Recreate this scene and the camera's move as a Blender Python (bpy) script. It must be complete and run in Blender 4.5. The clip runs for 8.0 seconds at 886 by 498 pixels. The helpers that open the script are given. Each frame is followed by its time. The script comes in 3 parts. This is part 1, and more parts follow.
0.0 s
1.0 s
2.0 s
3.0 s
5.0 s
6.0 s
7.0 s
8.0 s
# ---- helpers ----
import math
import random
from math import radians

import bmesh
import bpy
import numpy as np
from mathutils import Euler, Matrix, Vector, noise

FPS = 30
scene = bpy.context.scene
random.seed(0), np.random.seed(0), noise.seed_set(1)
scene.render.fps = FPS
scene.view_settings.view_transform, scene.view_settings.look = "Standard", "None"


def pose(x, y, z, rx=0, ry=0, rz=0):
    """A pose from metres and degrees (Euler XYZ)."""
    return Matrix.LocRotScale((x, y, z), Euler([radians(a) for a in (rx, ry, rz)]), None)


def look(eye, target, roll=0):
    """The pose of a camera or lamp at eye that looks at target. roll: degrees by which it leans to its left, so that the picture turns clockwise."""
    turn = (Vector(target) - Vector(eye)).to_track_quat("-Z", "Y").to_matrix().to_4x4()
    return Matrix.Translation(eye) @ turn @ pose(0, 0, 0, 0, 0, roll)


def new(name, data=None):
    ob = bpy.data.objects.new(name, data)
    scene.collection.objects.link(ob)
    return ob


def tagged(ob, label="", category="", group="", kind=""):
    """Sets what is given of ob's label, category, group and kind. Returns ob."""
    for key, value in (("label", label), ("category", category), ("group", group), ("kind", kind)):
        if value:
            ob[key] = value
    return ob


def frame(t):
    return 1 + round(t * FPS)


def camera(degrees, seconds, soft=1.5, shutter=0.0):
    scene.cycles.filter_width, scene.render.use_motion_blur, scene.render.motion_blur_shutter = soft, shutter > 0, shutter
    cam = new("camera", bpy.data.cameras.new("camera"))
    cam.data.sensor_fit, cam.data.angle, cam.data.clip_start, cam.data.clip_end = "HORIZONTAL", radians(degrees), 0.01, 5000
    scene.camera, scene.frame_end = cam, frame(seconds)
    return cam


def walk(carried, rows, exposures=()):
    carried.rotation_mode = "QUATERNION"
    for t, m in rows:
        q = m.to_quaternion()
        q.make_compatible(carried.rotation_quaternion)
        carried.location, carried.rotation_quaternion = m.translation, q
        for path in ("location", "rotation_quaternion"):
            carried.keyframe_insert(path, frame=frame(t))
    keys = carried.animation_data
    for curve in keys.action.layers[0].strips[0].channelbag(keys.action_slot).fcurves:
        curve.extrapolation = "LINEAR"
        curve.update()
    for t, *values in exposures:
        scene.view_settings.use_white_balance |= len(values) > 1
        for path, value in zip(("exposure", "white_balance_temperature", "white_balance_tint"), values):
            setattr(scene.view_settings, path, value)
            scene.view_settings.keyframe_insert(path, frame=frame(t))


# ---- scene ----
.....
# Exercise instructions
Repeat the material word for word from its opening line up to and including the line containing "scene.render.fps = FPS".

# The result
Recreate this scene and the camera's move as a Blender Python (bpy) script. It must be complete and run in Blender 4.5. The clip runs for 8.0 seconds at 886 by 498 pixels. The helpers that open the script are given. Each frame is followed by its time. The script comes in 3 parts. This is part 1, and more parts follow.
0.0 s
1.0 s
2.0 s
3.0 s
5.0 s
6.0 s
7.0 s
8.0 s
# ---- helpers ----
import math
import random
from math import radians

import bmesh
import bpy
import numpy as np
from mathutils import Euler, Matrix, Vector, noise

FPS = 30
scene = bpy.context.scene
random.seed(0), np.random.seed(0), noise.seed_set(1)
scene.render.fps = FPS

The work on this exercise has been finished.